WHAT THE TASK REQUIRES = Drop every picture. Then return, exactly, the lines from the beginning of the listing below through the one containing "b.matrix_local = Matrix.Translation(loc(p))".

AVAILABLE DATA =
○ ○ ○ ○

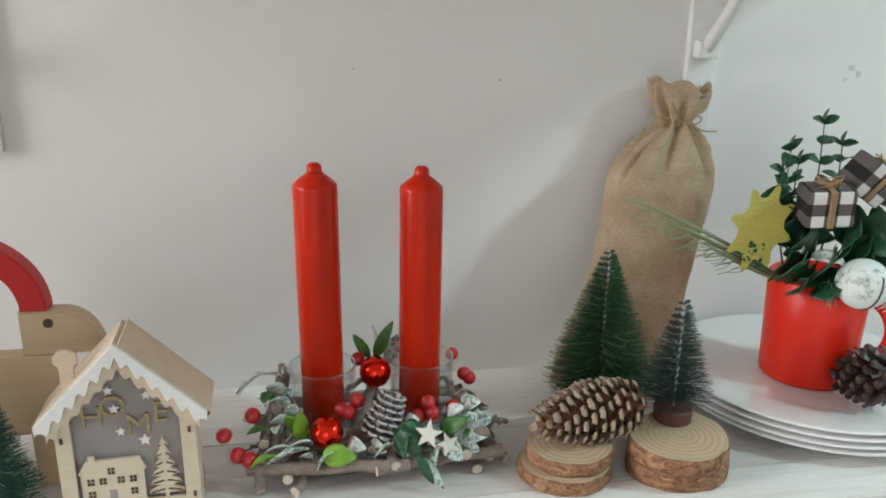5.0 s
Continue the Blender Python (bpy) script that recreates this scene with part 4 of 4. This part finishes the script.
    for p, r in (((0.1894, 0.573, 0.0392), 0.0127), ((0.23, 0.632, 0.0590), 0.0132)):
        b = part("bauble", ball(r, 32, 20), M_BAUBLE, wr, "shiny red bauble", smooth=True)
        b.matrix_local = Matrix.Translation(loc(p))

    def leaf(p, tip, width, mat, roll=0.0, bend=0.15, label="", spikes=0, n=8):
        p, tip = Vector(p), Vector(tip)
        ob = part("leaf", leaf_mesh((tip - p).length, width, 0.25, bend, n, spikes), mat, wr, label, smooth=True)
        ob.matrix_local = aim(loc(p), tip - p, roll)

    leaf((0.1726, 0.575, 0.030), (0.1690, 0.572, 0.0590), 0.0135, M_LEAF_LIME, 1.5, 0.1, "lime green leaf")
    leaf((0.1690, 0.580, 0.034), (0.1585, 0.578, 0.0530), 0.0125, M_LEAF_LIME, 1.2, 0.1, "lime green leaf")
    leaf((0.1860, 0.556, 0.0300), (0.2105, 0.551, 0.0300), 0.0165, M_LEAF_LIME, 0.9, 0.2, "lime green leaf")
    leaf((0.1520, 0.558, 0.0290), (0.1330, 0.554, 0.0265), 0.013, M_LEAF_LIME, 0.9, 0.2, "lime green leaf")
    leaf((0.1760, 0.560, 0.0340), (0.1450, 0.553, 0.0290), 0.012, M_LEAF_FROST, 0.8, 0.1, "frosted green leaf")
    leaf((0.1790, 0.566, 0.0360), (0.1560, 0.556, 0.0365), 0.010, M_LEAF_FROST_PALE, 0.6, 0.2, "frosted green leaf")
    leaf((0.1640, 0.562, 0.0350), (0.1410, 0.560, 0.0330), 0.010, M_LEAF_FROST_PALE, 0.6, 0.2, "frosted green leaf")
    leaf((0.1950, 0.556, 0.0330), (0.1810, 0.549, 0.0240), 0.011, M_LEAF_FROST, 0.6, 0.2, "frosted green leaf")
    leaf((0.2900, 0.580, 0.0300), (0.3040, 0.571, 0.0480), 0.021, M_LEAF_FROST, 1.2, 0.15, "frosted green leaf")
    leaf((0.2920, 0.575, 0.0290), (0.3130, 0.566, 0.0330), 0.017, M_LEAF_FROST_PALE, 0.7, 0.2, "frosted green leaf")
    leaf((0.2780, 0.575, 0.0320), (0.2960, 0.566, 0.0480), 0.014, M_LEAF_GREEN, 1.0, 0.15, "green leaf")
    leaf((0.2780, 0.560, 0.0340), (0.2900, 0.549, 0.0220), 0.014, M_LEAF_FROST, 0.8, 0.2, "frosted green leaf")
    leaf((0.2740, 0.560, 0.0300), (0.2680, 0.545, 0.0230), 0.012, M_LEAF_FROST, 0.8, 0.2, "frosted green leaf")
    leaf((0.2400, 0.560, 0.0340), (0.2230, 0.550, 0.0290), 0.012, M_LEAF_FROST, 0.8, 0.2, "frosted green leaf")
    leaf((0.2420, 0.566, 0.0420), (0.2590, 0.549, 0.0300), 0.016, M_LEAF_DARK, 0.9, 0.25, "dark green leaf")
    leaf((0.2520, 0.568, 0.0400), (0.2450, 0.548, 0.0290), 0.015, M_LEAF_DARK, 0.7, 0.25, "dark green leaf")
    leaf((0.2470, 0.565, 0.0460), (0.2610, 0.556, 0.0440), 0.013, M_LEAF_DARK, 0.7, 0.25, "dark green leaf")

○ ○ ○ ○

COMPLETE OUTPUT =
5.0 s
Continue the Blender Python (bpy) script that recreates this scene with part 4 of 4. This part finishes the script.
    for p, r in (((0.1894, 0.573, 0.0392), 0.0127), ((0.23, 0.632, 0.0590), 0.0132)):
        b = part("bauble", ball(r, 32, 20), M_BAUBLE, wr, "shiny red bauble", smooth=True)
        b.matrix_local = Matrix.Translation(loc(p))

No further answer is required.